▶ Directive
Look through the data below. Collect every line where the word "name" occurs.

▶ Data lines
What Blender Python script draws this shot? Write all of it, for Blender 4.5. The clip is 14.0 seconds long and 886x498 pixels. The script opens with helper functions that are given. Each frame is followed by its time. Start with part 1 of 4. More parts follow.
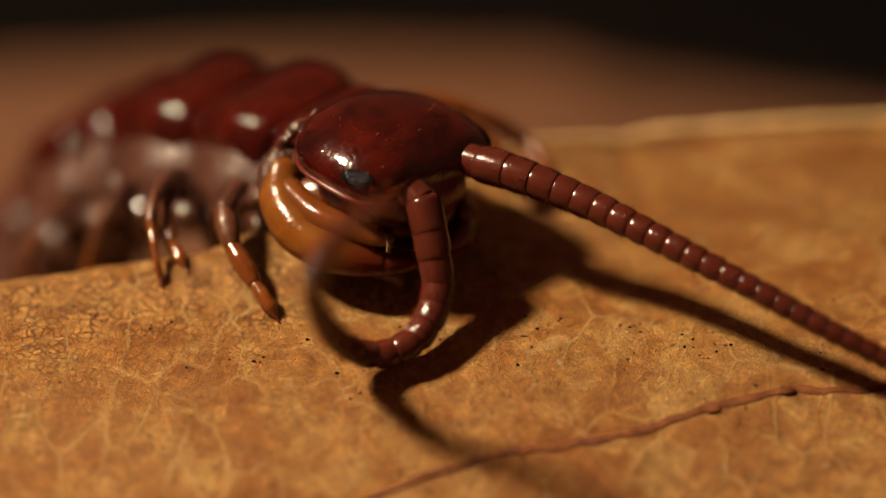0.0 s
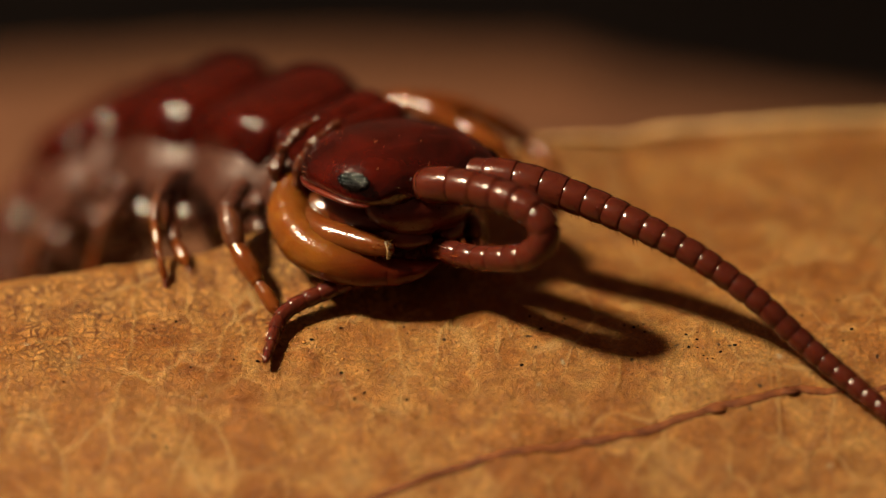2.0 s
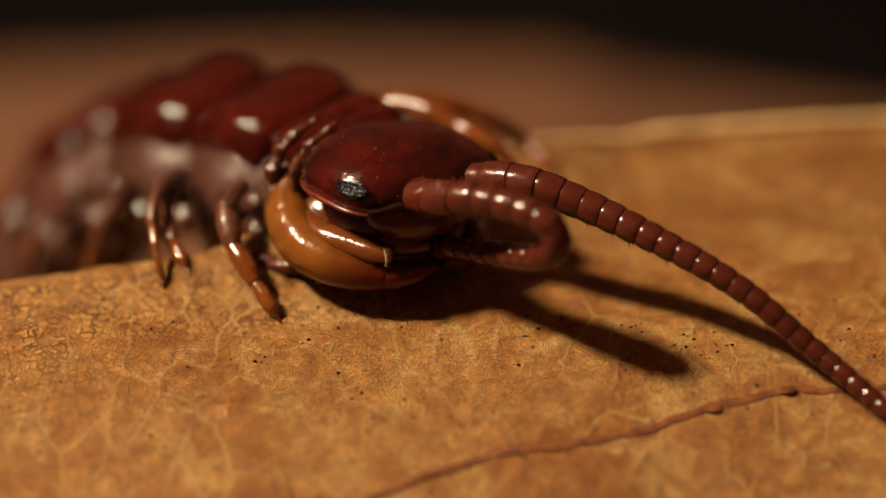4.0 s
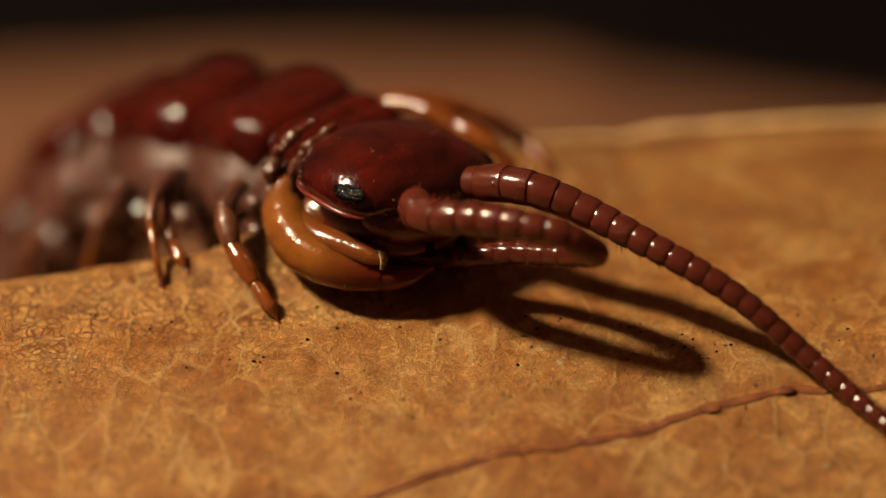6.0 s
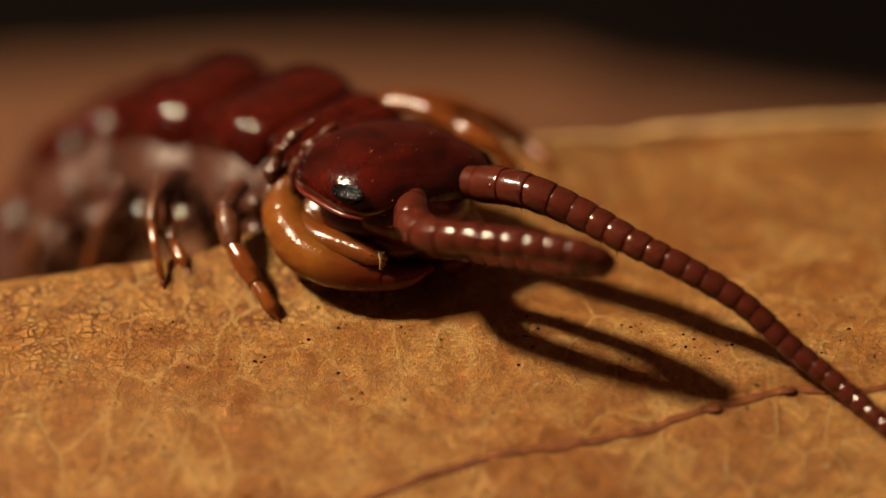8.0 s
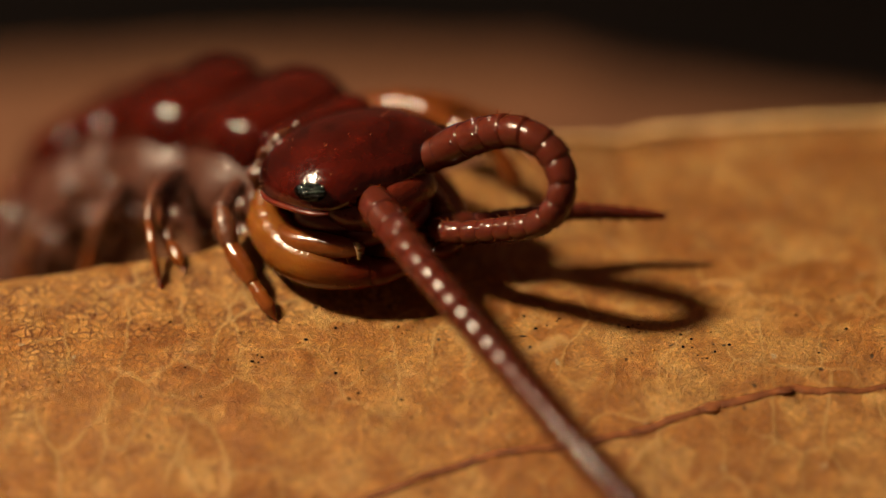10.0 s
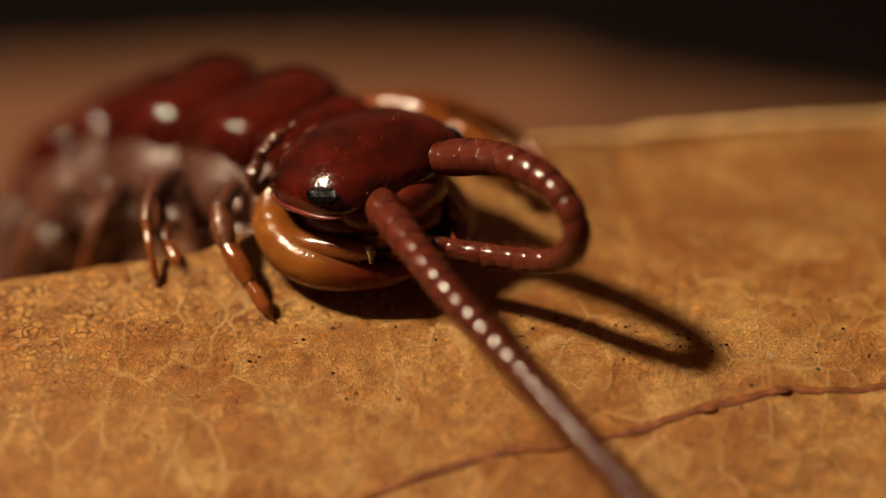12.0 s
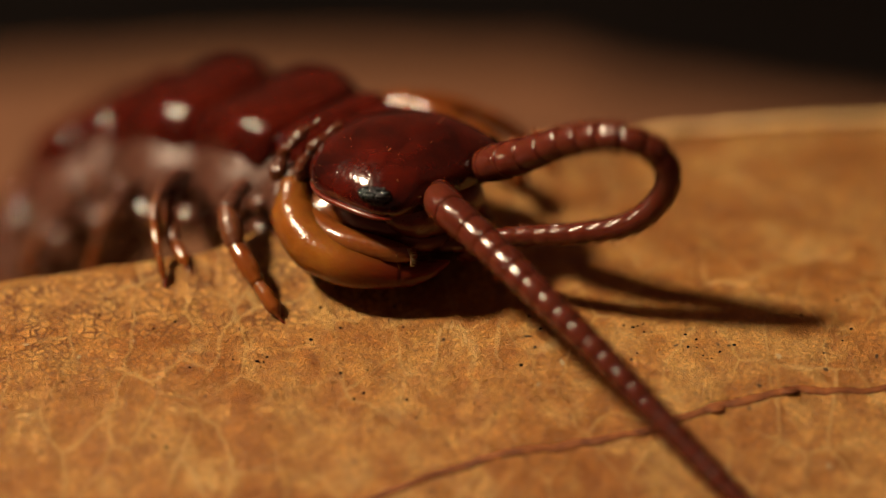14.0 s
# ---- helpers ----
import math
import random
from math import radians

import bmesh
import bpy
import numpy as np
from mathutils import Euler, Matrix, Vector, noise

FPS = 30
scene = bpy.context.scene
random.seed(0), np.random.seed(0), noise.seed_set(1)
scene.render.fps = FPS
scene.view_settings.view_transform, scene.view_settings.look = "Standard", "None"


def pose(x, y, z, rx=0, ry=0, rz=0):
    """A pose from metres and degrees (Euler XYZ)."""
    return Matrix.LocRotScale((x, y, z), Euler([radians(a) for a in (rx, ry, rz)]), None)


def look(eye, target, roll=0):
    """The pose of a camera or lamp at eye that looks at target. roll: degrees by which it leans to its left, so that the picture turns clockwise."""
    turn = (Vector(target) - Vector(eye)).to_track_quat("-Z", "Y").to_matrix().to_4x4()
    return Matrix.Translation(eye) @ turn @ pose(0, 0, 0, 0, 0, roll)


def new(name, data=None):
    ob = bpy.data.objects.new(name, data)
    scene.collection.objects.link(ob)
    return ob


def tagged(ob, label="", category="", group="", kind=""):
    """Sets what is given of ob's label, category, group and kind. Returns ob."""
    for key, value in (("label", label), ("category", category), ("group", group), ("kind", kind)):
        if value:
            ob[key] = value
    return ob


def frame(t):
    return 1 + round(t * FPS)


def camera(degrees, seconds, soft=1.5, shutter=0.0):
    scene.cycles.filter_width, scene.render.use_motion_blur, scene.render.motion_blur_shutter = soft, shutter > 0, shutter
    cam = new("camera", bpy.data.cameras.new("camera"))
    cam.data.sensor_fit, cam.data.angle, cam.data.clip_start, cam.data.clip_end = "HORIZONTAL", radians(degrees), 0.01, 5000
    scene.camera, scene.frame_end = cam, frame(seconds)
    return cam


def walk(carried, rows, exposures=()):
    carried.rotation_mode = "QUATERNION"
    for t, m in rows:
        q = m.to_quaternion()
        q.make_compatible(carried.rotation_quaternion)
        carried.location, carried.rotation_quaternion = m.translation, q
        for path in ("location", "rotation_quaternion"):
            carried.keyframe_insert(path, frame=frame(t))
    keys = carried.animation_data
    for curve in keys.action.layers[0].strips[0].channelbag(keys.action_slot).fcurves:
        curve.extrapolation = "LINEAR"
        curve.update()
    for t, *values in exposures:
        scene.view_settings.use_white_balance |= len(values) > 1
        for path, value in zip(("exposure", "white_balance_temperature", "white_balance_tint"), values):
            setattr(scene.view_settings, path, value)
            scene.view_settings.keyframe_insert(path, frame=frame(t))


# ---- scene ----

▶ Output below
def new(name, data=None):
    ob = bpy.data.objects.new(name, data)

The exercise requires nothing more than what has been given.